_Prompt_
Copy out every line in the entries below that includes "recreates".

_Listing_
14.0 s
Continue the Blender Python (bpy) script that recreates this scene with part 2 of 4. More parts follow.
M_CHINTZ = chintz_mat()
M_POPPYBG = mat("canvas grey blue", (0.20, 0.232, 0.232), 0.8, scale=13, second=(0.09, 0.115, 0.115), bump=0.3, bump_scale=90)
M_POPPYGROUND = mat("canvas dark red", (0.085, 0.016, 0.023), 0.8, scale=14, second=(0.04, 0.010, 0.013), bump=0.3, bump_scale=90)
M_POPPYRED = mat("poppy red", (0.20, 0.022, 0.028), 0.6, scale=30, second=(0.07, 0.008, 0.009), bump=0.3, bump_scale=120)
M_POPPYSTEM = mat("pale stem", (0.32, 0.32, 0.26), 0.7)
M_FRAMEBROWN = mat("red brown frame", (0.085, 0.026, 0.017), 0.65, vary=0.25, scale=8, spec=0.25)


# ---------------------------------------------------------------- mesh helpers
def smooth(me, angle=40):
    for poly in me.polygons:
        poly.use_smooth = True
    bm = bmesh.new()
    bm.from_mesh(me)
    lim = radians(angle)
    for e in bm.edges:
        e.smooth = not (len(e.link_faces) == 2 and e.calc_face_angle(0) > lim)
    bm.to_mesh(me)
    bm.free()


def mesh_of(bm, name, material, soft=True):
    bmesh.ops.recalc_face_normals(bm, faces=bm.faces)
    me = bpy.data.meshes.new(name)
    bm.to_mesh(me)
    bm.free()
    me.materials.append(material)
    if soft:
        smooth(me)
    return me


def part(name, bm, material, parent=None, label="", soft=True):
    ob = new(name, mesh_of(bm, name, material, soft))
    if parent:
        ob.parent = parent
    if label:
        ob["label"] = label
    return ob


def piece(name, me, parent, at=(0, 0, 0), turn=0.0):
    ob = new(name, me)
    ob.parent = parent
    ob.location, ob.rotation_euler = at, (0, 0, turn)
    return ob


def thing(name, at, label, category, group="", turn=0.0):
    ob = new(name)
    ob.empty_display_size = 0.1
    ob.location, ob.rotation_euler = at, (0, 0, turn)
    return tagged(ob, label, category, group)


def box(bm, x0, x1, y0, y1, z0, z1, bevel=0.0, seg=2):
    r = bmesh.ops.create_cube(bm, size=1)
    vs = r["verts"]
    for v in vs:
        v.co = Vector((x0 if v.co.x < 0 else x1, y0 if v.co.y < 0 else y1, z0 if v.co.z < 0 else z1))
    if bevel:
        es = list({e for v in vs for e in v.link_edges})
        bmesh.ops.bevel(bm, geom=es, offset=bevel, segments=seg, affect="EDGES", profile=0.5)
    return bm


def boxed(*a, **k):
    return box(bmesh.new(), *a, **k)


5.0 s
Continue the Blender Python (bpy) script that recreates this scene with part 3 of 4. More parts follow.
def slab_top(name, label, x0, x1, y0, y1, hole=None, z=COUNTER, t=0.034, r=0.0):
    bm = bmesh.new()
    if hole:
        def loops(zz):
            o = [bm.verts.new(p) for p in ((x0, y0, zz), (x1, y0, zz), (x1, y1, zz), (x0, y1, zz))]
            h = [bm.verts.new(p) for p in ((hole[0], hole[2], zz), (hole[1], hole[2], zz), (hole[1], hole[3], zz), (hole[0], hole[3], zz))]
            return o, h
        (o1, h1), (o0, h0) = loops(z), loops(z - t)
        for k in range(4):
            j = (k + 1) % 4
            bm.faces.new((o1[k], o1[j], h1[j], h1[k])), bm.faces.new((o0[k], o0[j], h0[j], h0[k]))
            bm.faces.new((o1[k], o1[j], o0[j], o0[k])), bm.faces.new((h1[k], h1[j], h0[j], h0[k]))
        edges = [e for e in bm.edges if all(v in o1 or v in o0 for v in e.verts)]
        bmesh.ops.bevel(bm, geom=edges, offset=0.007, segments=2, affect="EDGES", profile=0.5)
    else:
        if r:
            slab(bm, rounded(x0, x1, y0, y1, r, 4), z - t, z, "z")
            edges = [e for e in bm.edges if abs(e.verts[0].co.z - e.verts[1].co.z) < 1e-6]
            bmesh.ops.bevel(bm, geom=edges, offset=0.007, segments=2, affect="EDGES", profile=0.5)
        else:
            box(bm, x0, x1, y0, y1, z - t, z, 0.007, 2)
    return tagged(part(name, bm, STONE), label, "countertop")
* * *
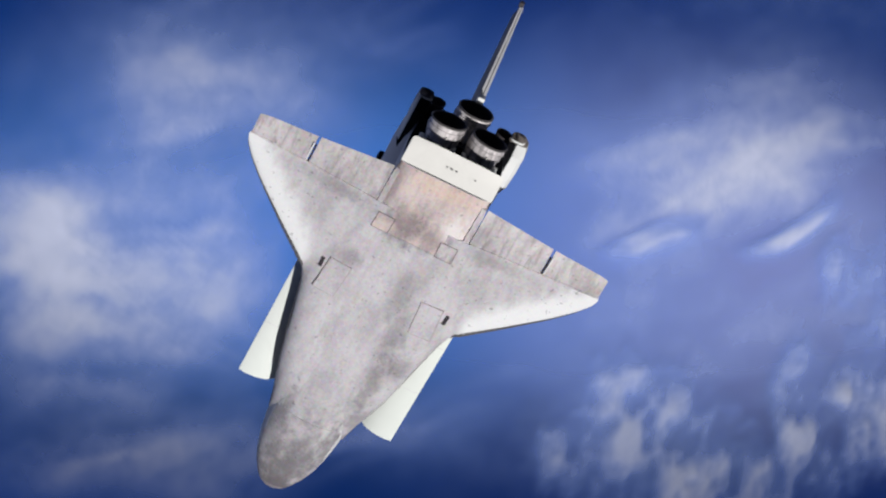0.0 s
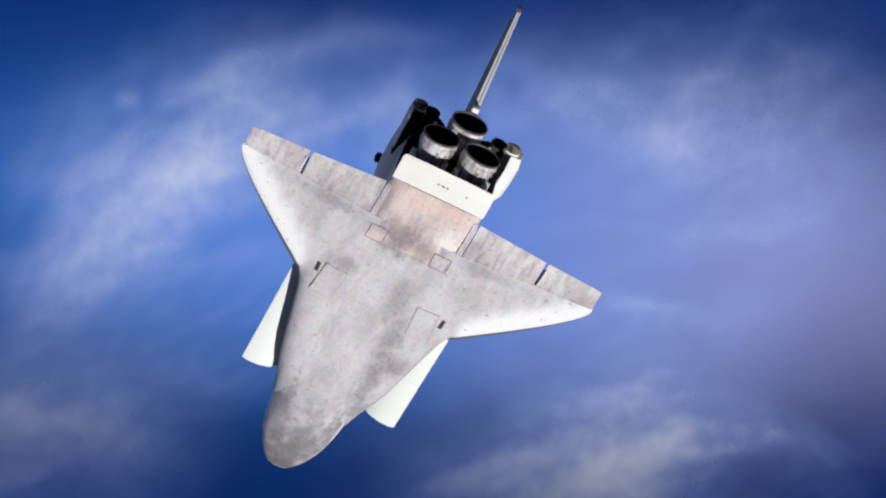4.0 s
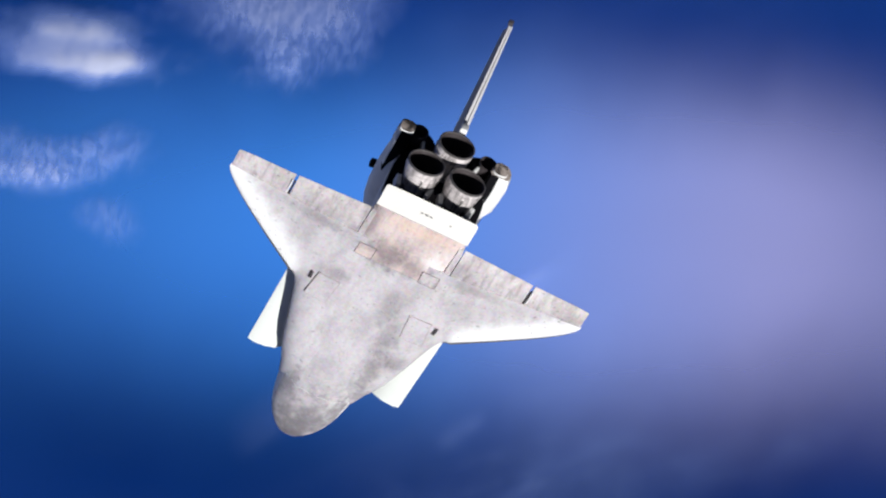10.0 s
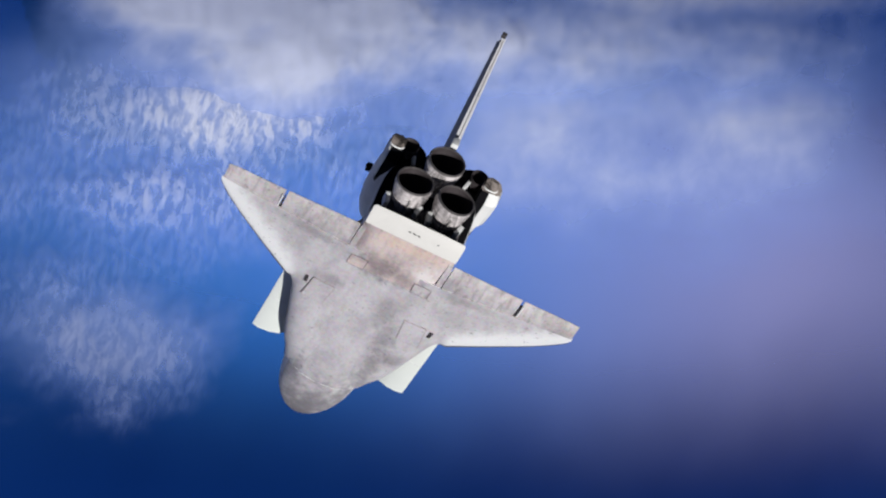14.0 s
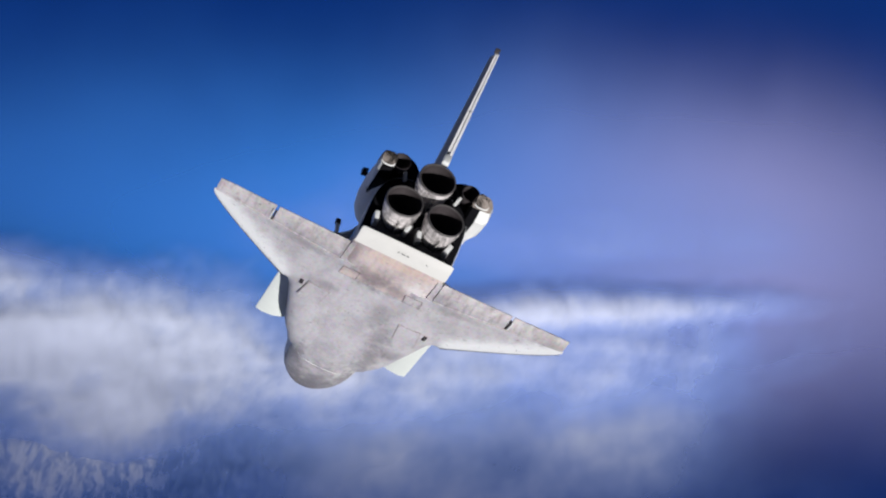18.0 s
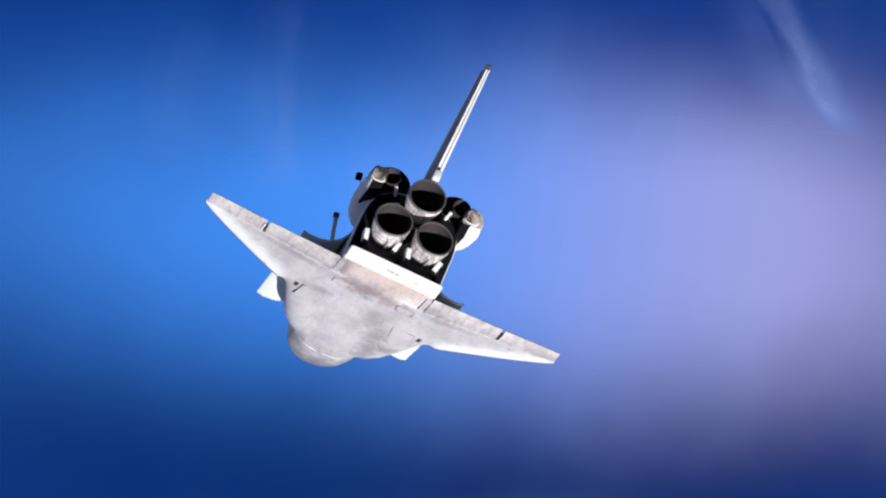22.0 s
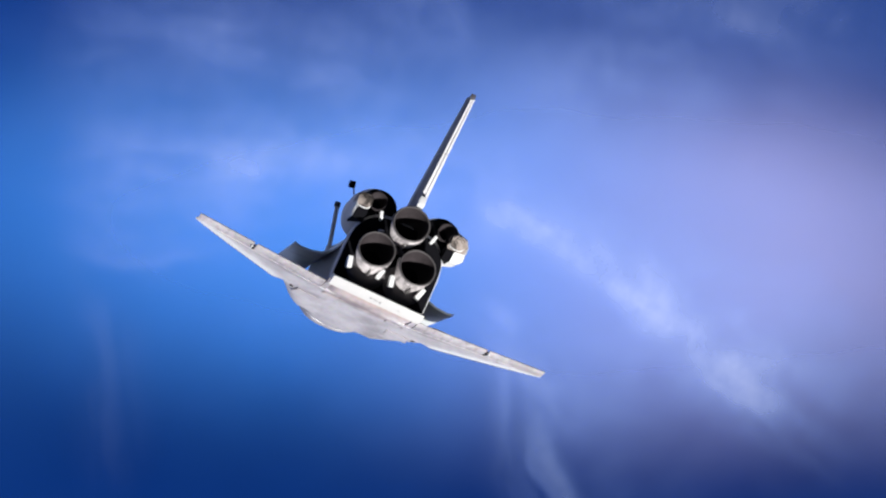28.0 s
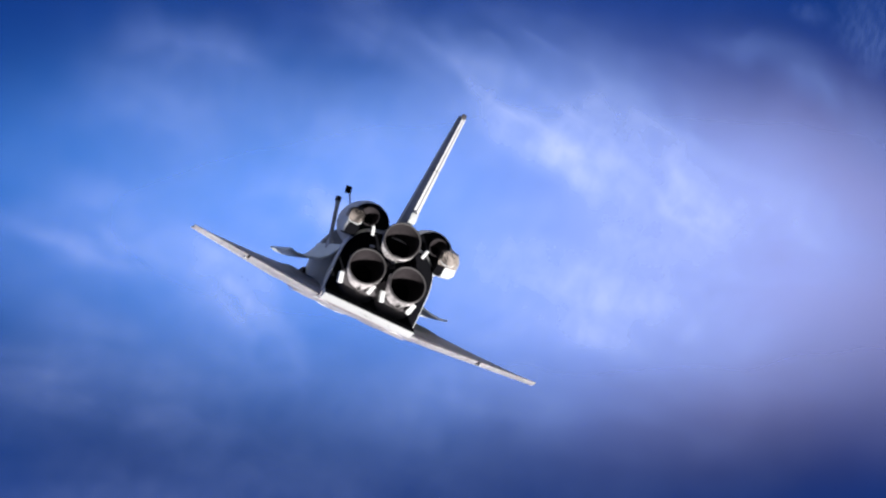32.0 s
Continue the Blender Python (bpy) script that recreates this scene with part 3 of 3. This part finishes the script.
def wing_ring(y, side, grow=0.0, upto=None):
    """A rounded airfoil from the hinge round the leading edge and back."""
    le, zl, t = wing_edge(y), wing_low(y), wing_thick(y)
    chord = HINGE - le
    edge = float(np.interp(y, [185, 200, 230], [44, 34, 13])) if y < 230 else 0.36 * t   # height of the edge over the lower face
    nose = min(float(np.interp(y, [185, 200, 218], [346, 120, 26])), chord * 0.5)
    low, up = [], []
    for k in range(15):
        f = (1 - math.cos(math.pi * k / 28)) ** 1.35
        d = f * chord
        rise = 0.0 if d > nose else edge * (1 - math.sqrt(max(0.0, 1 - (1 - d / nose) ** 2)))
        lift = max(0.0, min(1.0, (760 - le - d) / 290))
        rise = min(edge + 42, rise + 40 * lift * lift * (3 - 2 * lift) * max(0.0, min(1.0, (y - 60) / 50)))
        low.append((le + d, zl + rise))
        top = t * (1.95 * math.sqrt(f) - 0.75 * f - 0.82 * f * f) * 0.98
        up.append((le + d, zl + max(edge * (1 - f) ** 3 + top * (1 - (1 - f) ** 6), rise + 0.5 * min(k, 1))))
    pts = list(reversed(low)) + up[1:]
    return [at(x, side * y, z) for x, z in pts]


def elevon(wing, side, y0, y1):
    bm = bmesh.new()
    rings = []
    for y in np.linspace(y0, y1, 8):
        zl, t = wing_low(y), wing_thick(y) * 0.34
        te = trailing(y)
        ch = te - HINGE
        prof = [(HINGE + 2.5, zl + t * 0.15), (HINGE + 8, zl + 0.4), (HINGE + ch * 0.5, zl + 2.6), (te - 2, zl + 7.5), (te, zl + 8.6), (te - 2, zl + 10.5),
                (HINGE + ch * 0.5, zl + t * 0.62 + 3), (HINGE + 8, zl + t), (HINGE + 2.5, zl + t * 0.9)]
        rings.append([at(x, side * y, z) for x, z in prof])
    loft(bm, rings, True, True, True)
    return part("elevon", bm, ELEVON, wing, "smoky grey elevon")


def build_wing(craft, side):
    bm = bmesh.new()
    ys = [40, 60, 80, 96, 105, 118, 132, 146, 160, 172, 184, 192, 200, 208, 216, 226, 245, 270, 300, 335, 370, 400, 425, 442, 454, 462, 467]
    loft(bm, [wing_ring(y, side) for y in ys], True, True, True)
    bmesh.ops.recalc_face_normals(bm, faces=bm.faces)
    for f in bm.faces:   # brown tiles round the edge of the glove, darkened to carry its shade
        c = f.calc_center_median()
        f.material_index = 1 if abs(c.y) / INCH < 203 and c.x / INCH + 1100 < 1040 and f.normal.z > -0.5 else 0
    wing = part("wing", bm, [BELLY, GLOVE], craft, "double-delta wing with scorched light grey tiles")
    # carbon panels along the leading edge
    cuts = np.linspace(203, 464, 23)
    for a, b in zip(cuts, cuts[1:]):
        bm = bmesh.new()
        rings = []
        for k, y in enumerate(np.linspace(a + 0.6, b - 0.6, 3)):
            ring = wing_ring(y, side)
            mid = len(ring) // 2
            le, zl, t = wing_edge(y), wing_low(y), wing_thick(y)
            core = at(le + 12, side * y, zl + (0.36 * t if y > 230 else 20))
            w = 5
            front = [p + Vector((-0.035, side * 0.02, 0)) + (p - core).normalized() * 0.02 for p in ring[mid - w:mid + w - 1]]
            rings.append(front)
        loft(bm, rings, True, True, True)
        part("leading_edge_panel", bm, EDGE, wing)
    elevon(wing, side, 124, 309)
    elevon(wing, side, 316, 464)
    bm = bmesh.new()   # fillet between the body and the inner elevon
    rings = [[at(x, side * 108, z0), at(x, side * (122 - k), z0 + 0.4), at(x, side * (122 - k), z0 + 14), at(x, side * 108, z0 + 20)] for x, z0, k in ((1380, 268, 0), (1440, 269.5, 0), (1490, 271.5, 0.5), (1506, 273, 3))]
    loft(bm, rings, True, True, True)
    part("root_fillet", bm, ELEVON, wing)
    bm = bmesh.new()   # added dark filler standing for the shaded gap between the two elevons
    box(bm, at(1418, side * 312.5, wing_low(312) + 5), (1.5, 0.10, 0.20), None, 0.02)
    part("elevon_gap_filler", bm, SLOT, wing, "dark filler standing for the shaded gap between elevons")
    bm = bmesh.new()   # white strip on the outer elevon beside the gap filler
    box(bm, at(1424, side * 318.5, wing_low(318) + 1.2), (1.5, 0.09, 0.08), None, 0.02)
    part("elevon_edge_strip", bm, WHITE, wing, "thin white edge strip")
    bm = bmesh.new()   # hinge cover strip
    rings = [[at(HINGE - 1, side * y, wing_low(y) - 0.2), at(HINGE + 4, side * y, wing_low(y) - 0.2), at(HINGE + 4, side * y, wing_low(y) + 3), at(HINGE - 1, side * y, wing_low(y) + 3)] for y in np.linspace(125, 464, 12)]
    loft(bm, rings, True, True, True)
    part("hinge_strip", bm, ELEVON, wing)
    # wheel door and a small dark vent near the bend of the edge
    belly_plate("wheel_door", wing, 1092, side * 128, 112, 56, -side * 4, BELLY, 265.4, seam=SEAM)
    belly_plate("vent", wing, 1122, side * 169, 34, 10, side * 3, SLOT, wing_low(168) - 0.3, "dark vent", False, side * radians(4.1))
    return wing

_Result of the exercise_
Continue the Blender Python (bpy) script that recreates this scene with part 2 of 4. More parts follow.
Continue the Blender Python (bpy) script that recreates this scene with part 3 of 4. More parts follow.
Continue the Blender Python (bpy) script that recreates this scene with part 3 of 3. This part finishes the script.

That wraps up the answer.